* Minister says every environmental plan could be improved
* The project’s environmental plan was approved in August
* Protest leader says opponents want project canceled
* Minister expects to issue construction permit in 2 months (Adds comment from company)
By Marco Aquino
LIMA, April 24 (Reuters) - Peru’s energy and mines minister said on Friday the government could ask Southern Copper Corp to make further changes to its $1.4 billion Tia Maria project if needed after protests by farmers turned deadly this week.
Rosa Maria Ortiz said the government was focused on restarting talks with opponents of the open-pit copper project, who fear it will pollute surrounding agricultural valleys.
One protester died from a bullet wound during clashes with police on Wednesday as a month-long protest spread ahead of the proposed mine’s construction.
Tia Maria has been stalled since 2011 after three died in similar rallies.
Conflicts over mining in Peru, the world’s third-biggest copper producer, have held up billions in investment and left several protesters dead in recent years.
The government could ask Southern Copper to improve the project’s environmental plan, said Ortiz.
Peru approved the environmental impact study for Tia Maria in August after the company agreed to build a desalinization plant to ease pressure on water supplies.
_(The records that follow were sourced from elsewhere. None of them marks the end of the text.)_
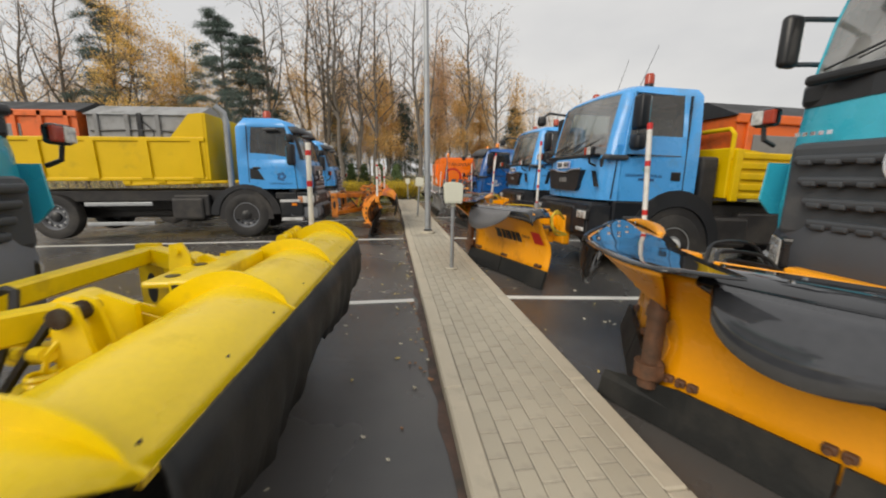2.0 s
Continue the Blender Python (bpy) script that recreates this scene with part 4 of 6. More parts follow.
# --- sloped cab ---
def cab_sloped(m, label, ink):
    hw = 1.15
    t = truck_base("truck", label, m, hw, 1.645, 5.9, 0.52, BUMPER, BLACK, 7.3, 0.1)
    lv = [(1.15, -0.10, -1.76, hw, 0.20, -1.49, -0.40, 0.05), (1.38, -0.09, -1.76, hw, 0.20, -1.49, -0.40, 0.05), (1.64, -0.13, -1.76, hw, 0.20, -1.49, -0.42, 0.06),
          (1.84, -0.16, -1.76, hw, 0.20, -1.47, -0.46, 0.06), (2.2, -0.24, -1.76, hw - 0.02, 0.19, -1.45, -0.53, 0.06), (2.60, -0.36, -1.76, hw - 0.06, 0.18, -1.42, -0.64, 0.06),
          (2.72, -0.46, -1.66, hw - 0.1, 0.17, -1.41, -0.75, 0.06), (2.82, -0.75, -1.6, hw - 0.2, 0.16, -1.35, -1.0, 0.06)]
    cab(t, SKYBLUE, lv, 3, 5, SCREEN)
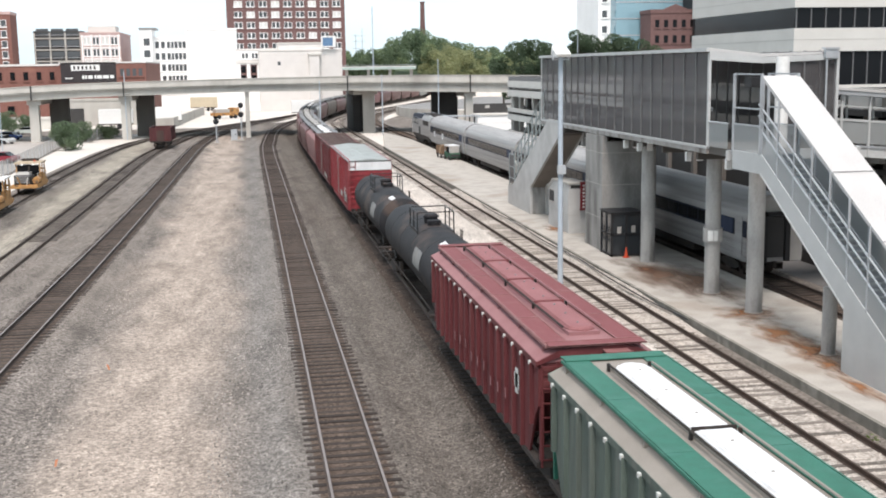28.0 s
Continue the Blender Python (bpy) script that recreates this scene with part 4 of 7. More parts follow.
    marks(c, X, [(-3.3 - 0.62 * i, 2.75 - 0.02 * i, 0.16, 0.3, HATCH_ROSE) for i in range(4)] + [(-3.6 - 0.9 * i, 1.7, 0.22, 0.32, HATCH_ROSE) for i in range(3)] + [(5.0, 2.6, 0.3, 0.6, HATCH_ROSE)])
    add(c)
    add(rib_hopper(next(P), TEAL_SIDE, GREY_EAVE, [HATCH_GREEN] + [HATCH_WHITE] * 2, (TEAL_P, TEAL_P), "green covered hopper with bright green roof and white hatches", 16, end=TEAL_P, caps=BN_WHITE))
    c = rib_hopper(next(P), RED_P, ROSE_EAVE, [HATCH_ROSE] * 4, RED_TOP, "brick red covered hopper with worn rose hatch covers", 16, frame_m=ROSE_P, caps=BN_WHITE)
    marks(c, X, [(-6.6, 2.75, 0.3, 0.7, BN_WHITE), (-6.6, 2.75, 0.5, 0.4, BN_WHITE)] + [(-5.2 + 1.0 * i, 2.0 - 0.1 * (i % 3), 0.14, 0.3, ROSE_EAVE) for i in range(9)])
    add(c)
    add(tank_car(next(P), "matt black tank car with dome railing and brown stains"))
    add(tank_car(next(P), "matt black tank car coupled behind a red box car"))
    c = box_car(next(P), BRIGHT_RED_P, PALE_P, "bright red box car with pale metal roof and white end panel", HATCH_WHITE)
    scrawl(c, -1.63, -7.3, -5.2, 1.2, 2.0, HATCH_GREY, 14, 4, 0.15)
    scrawl(c, -1.63, -3.6, -2.0, 1.3, 1.9, HATCH_GREY, 16, 4, 0.15)
    marks(c, -1.61, [(-6.3 + 0.4 * i, 2.2 - 0.25 * j, 0.25, 0.15, BN_WHITE) for i in range(4) for j in range(3)])
    add(c)
    c = box_car(next(P), RED_P, DUST_BROWN, "dull red box car with brown roof", None, 4.3)
    scrawl(c, -1.63, -7.0, -3.5, 1.1, 1.6, HATCH_GREY, 15, 6, 0.1)
    add(c)
    kinds = [ROSE_P, MAROON_P, MAROON_P, MAROON_P, MAROON_P, GREY_P, MAROON_P, BROWN_P, MAROON_P, GREEN_P, MAROON_P]
    for i, p in enumerate(P):
        body = kinds[i % len(kinds)]
        add(round_hopper(p, body, GREY_ROOF, HATCH_WHITE if i in (0, 5) else HATCH_GREY, BOARD, "weathered round-sided covered hopper with grey roof walkways", hatches=5, plates=3))


def painted_columns(car, columns):
    """Chalk-white painted blocks between the side posts: (y, width, bottom, top) each, with cut corners and paint runs."""
    s = Solid()
    for y, w, z0, z1 in columns:
        c = min(0.09, (z1 - z0) / 4)
        s.prism([(y, z0 + c), (y - c, z0), (y - w + c, z0), (y - w, z0 + c), (y - w, z1 - c), (y - w + c, z1), (y - c, z1), (y, z1 - c)], X - 0.012, X - 0.002, "x")
        s.prism([(y - w * 0.3, z0 + 0.1), (y - w * 0.42, z0 - 0.22), (y - w * 0.5, z0 + 0.1)], X - 0.01, X - 0.002, "x")
    part("painted_emblem", s, BN_WHITE, car, "large chalk-white painted emblem")


def slanted_blocks(car):
    """Four heavy slanted blocks over a thin line, in white, in place of a painted name."""
    for i in range(4):
        y = -3.7 - 0.82 * i
        s = Solid()
        s.prism([(y, 2.3), (y - 0.5, 2.3), (y - 0.7, 3.0), (y - 0.2, 3.0)], XR - 0.01, XR - 0.002, "x")
        part("painted_mark", s, BN_WHITE, car)
    part("painted_mark", Solid().box(XR - 0.01, -7.0, 2.14, XR - 0.002, -3.6, 2.19), BN_WHITE, car)


def bars_end(car):
    """Dark number bars on the blue end sheet."""
    half = PITCH[1] / 2 - 0.62
    for i, (x, w, z) in enumerate(((0.62, 0.5, 3.55), (1.12, 0.6, 3.42))):
        part("number_bar", Solid().box(x - w / 2, -half - 0.012, z, x + w / 2, -half, z + 0.16), NAVY_BAR, car)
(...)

Ortiz, who has emphasized dialogue with Tia Maria opponents, said she does not have any issues with the environmental impact study as is.
“Nevertheless, if in this dialogue it could eventually be established that there is something to improve in the environmental plan, like every environmental impact study, it’s improvable,” Ortiz said at a press conference with foreign media.
“But we consider that all impacts have been foreseen and will be properly managed, Ortiz said.
Ortiz, who became President Ollanta Humala’s fourth energy and mines minister in February, said she was “optimistic” that the 120,000-tonne-per-year project would start operating in 2017 as the company expects.
Southern Copper, controlled by Grupo Mexico, did not respond to requests for comment.
The company said in its earning statement Friday that Tia Maria will use state of the art technology with the highest international environmental standards.
It also said it expects the government’s efforts to negotiate with opponents to bear fruit soon.
“We believe that this mechanism will help expedite the pending construction permits for the project,” the company said.
Ortiz said she expects the building license to be issued in two months.
Jesus Cornejo, the head of a farmers’ group active in protests, said the government has not reached out to opponents since talks ended Tuesday in an impasse.
He said farmers are not asking for modifications but for the project to be canceled.